Hoy, se nos plantea el sentido, aceptación y trato dado a los profetas: «Les enviaré profetas y apóstoles, y a algunos los matarán y perseguirán» (Lc 11,49). Son personas de cualquier condición social o religiosa, que han recibido el mensaje divino y se han impregnado de él; impulsados por el Espíritu, lo expresan con signos o palabras comprensibles para su tiempo. Es un mensaje transmitido mediante discursos, nunca halagadores, o acciones, casi siempre difíciles de aceptar. Una característica de la profecía es su incomodidad. El don resulta molesto para quien lo recibe, pues le escuece internamente, y es incómodo para su entorno, que hoy, gracias a Internet o los satélites, puede extenderse a todo el mundo.

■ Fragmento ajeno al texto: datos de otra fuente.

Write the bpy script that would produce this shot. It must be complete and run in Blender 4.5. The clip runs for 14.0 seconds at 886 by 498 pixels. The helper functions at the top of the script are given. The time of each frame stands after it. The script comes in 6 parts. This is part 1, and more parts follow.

Los contemporáneos del profeta pretenden condenarlo al silencio, lo calumnian, lo desacreditan, así hasta que muere. Llega entonces el momento de erigirle el sepulcro y de organizarle homenajes, cuando ya no molesta. No faltan actualmente profetas que gozan de fama universal. La Madre Teresa, Juan XXIII, Monseñor Romero... ¿Nos acordamos de lo que reclamaban y nos exigían?, ¿ponemos en práctica lo que nos hicieron ver? A nuestra generación se le pedirá cuentas de la capa de ozono que ha destruido, de la desertización que nuestro despilfarro de agua ha causado, pero también del ostracismo al que hemos reducido a nuestros profetas.
Todavía hay personas que se reservan para ellas el “derecho de saber en exclusiva”, que lo comparten —en el mejor de los casos— con los suyos, con aquellos que les permiten continuar aupados en sus éxitos y su fama. Personas que cierran el paso a los que intentan entrar en los ámbitos del conocimiento, no sea que tal vez sepan tanto como ellos y los adelanten: «¡Ay de vosotros, los legistas, que os habéis llevado la llave de la ciencia! No entrasteis vosotros, y a los que están entrando se lo habéis impedido» (Lc 11,52).
Ahora, como en tiempos de Jesús, muchos analizan frases y estudian textos para desacreditar a los que incomodan con sus palabras: ¿es éste nuestro proceder? «No hay cosa más peligrosa que juzgar las cosas de Dios con los discursos humanos» (San Juan Crisóstomo).